* Begin Dataset section *
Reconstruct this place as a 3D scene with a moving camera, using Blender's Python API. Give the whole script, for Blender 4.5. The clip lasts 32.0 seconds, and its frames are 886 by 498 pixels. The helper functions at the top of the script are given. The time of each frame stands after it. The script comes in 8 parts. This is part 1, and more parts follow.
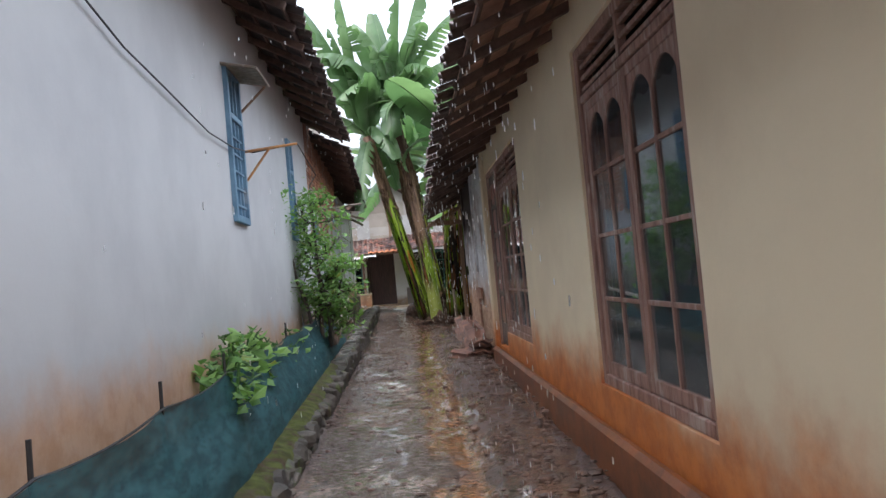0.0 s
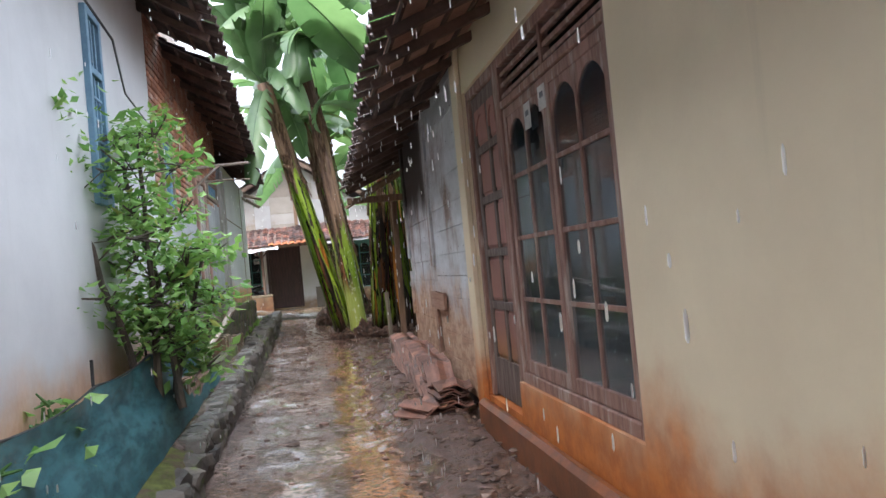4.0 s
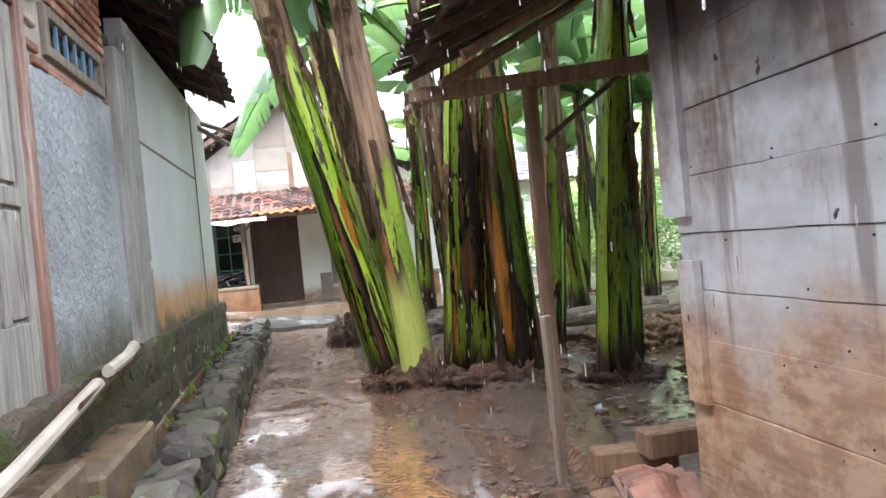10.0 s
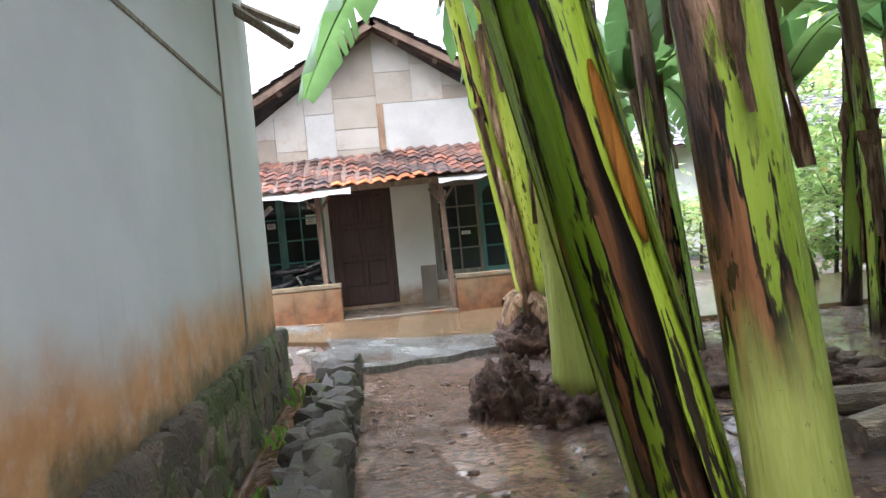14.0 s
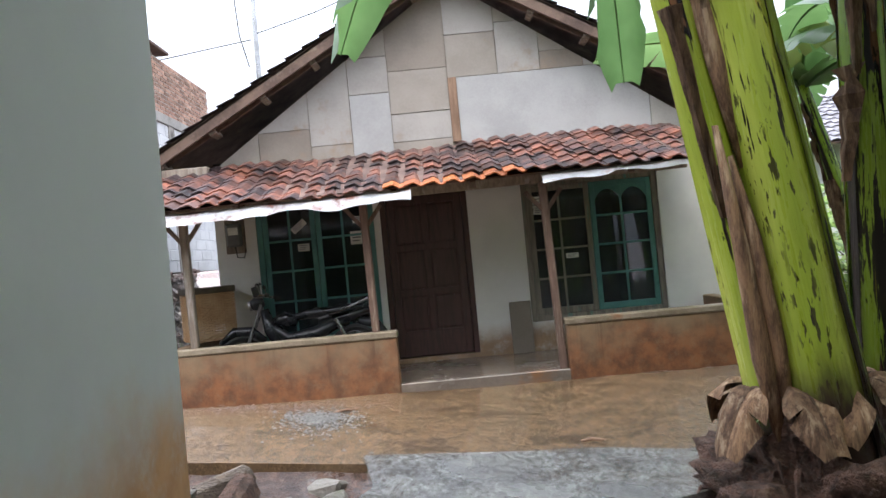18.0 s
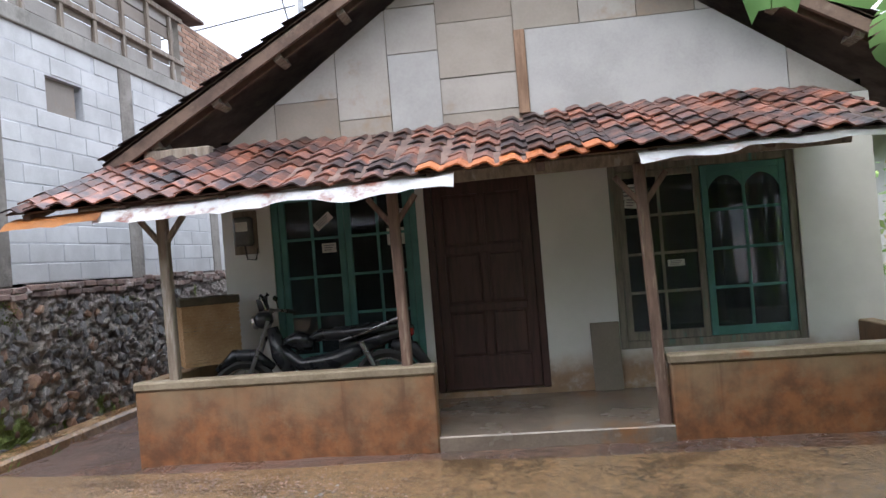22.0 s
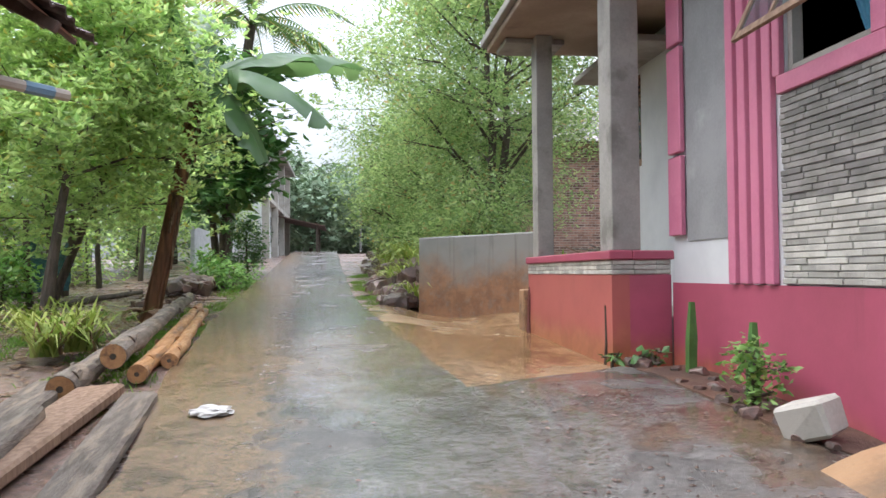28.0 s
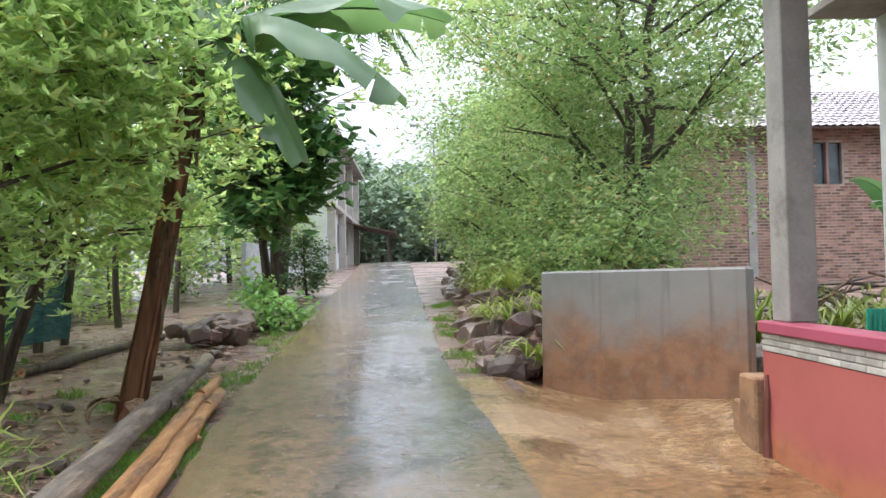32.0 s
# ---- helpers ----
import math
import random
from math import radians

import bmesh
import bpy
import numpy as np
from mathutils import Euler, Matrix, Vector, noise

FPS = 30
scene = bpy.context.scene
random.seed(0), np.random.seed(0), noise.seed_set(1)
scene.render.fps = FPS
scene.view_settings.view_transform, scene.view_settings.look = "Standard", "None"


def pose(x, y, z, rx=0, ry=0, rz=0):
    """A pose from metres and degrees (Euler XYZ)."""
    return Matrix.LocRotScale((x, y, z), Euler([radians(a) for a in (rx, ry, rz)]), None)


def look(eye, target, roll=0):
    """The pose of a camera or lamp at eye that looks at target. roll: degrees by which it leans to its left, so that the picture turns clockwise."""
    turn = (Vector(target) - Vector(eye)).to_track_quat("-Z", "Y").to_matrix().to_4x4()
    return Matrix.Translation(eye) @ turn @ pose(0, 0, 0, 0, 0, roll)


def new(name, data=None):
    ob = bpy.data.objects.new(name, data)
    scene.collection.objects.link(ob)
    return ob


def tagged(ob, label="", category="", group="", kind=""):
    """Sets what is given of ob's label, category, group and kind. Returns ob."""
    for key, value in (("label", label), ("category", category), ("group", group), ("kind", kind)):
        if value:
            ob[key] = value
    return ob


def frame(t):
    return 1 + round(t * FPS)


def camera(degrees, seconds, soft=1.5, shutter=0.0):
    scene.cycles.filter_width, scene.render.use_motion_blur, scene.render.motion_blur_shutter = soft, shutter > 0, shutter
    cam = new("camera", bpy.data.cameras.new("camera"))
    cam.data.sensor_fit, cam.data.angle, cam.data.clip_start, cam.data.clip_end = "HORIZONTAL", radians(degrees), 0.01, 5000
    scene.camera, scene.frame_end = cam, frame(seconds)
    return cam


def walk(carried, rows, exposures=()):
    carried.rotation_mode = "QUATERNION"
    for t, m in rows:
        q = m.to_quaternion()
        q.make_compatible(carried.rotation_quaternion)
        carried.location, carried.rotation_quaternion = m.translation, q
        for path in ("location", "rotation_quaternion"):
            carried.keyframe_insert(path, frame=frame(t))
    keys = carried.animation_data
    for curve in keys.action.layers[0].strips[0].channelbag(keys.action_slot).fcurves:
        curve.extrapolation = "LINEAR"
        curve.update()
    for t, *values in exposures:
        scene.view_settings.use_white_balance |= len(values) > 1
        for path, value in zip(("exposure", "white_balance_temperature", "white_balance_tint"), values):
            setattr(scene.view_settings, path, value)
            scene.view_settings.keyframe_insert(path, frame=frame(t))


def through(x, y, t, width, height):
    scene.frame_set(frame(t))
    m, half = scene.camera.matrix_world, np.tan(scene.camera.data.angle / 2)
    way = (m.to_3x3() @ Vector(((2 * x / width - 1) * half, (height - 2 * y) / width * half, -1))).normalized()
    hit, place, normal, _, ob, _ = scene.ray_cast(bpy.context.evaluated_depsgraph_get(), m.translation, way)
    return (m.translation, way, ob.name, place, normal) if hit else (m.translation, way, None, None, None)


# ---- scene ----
* End Dataset section *
What the task requires:
Print the whole listing above once more, word for word, without its pictures.

Finished exercise:
Reconstruct this place as a 3D scene with a moving camera, using Blender's Python API. Give the whole script, for Blender 4.5. The clip lasts 32.0 seconds, and its frames are 886 by 498 pixels. The helper functions at the top of the script are given. The time of each frame stands after it. The script comes in 8 parts. This is part 1, and more parts follow.
0.0 s
4.0 s
10.0 s
14.0 s
18.0 s
22.0 s
28.0 s
32.0 s
# ---- helpers ----
import math
import random
from math import radians

import bmesh
import bpy
import numpy as np
from mathutils import Euler, Matrix, Vector, noise

FPS = 30
scene = bpy.context.scene
random.seed(0), np.random.seed(0), noise.seed_set(1)
scene.render.fps = FPS
scene.view_settings.view_transform, scene.view_settings.look = "Standard", "None"


def pose(x, y, z, rx=0, ry=0, rz=0):
    """A pose from metres and degrees (Euler XYZ)."""
    return Matrix.LocRotScale((x, y, z), Euler([radians(a) for a in (rx, ry, rz)]), None)


def look(eye, target, roll=0):
    """The pose of a camera or lamp at eye that looks at target. roll: degrees by which it leans to its left, so that the picture turns clockwise."""
    turn = (Vector(target) - Vector(eye)).to_track_quat("-Z", "Y").to_matrix().to_4x4()
    return Matrix.Translation(eye) @ turn @ pose(0, 0, 0, 0, 0, roll)


def new(name, data=None):
    ob = bpy.data.objects.new(name, data)
    scene.collection.objects.link(ob)
    return ob


def tagged(ob, label="", category="", group="", kind=""):
    """Sets what is given of ob's label, category, group and kind. Returns ob."""
    for key, value in (("label", label), ("category", category), ("group", group), ("kind", kind)):
        if value:
            ob[key] = value
    return ob


def frame(t):
    return 1 + round(t * FPS)


def camera(degrees, seconds, soft=1.5, shutter=0.0):
    scene.cycles.filter_width, scene.render.use_motion_blur, scene.render.motion_blur_shutter = soft, shutter > 0, shutter
    cam = new("camera", bpy.data.cameras.new("camera"))
    cam.data.sensor_fit, cam.data.angle, cam.data.clip_start, cam.data.clip_end = "HORIZONTAL", radians(degrees), 0.01, 5000
    scene.camera, scene.frame_end = cam, frame(seconds)
    return cam


def walk(carried, rows, exposures=()):
    carried.rotation_mode = "QUATERNION"
    for t, m in rows:
        q = m.to_quaternion()
        q.make_compatible(carried.rotation_quaternion)
        carried.location, carried.rotation_quaternion = m.translation, q
        for path in ("location", "rotation_quaternion"):
            carried.keyframe_insert(path, frame=frame(t))
    keys = carried.animation_data
    for curve in keys.action.layers[0].strips[0].channelbag(keys.action_slot).fcurves:
        curve.extrapolation = "LINEAR"
        curve.update()
    for t, *values in exposures:
        scene.view_settings.use_white_balance |= len(values) > 1
        for path, value in zip(("exposure", "white_balance_temperature", "white_balance_tint"), values):
            setattr(scene.view_settings, path, value)
            scene.view_settings.keyframe_insert(path, frame=frame(t))


def through(x, y, t, width, height):
    scene.frame_set(frame(t))
    m, half = scene.camera.matrix_world, np.tan(scene.camera.data.angle / 2)
    way = (m.to_3x3() @ Vector(((2 * x / width - 1) * half, (height - 2 * y) / width * half, -1))).normalized()
    hit, place, normal, _, ob, _ = scene.ray_cast(bpy.context.evaluated_depsgraph_get(), m.translation, way)
    return (m.translation, way, ob.name, place, normal) if hit else (m.translation, way, None, None, None)


# ---- scene ----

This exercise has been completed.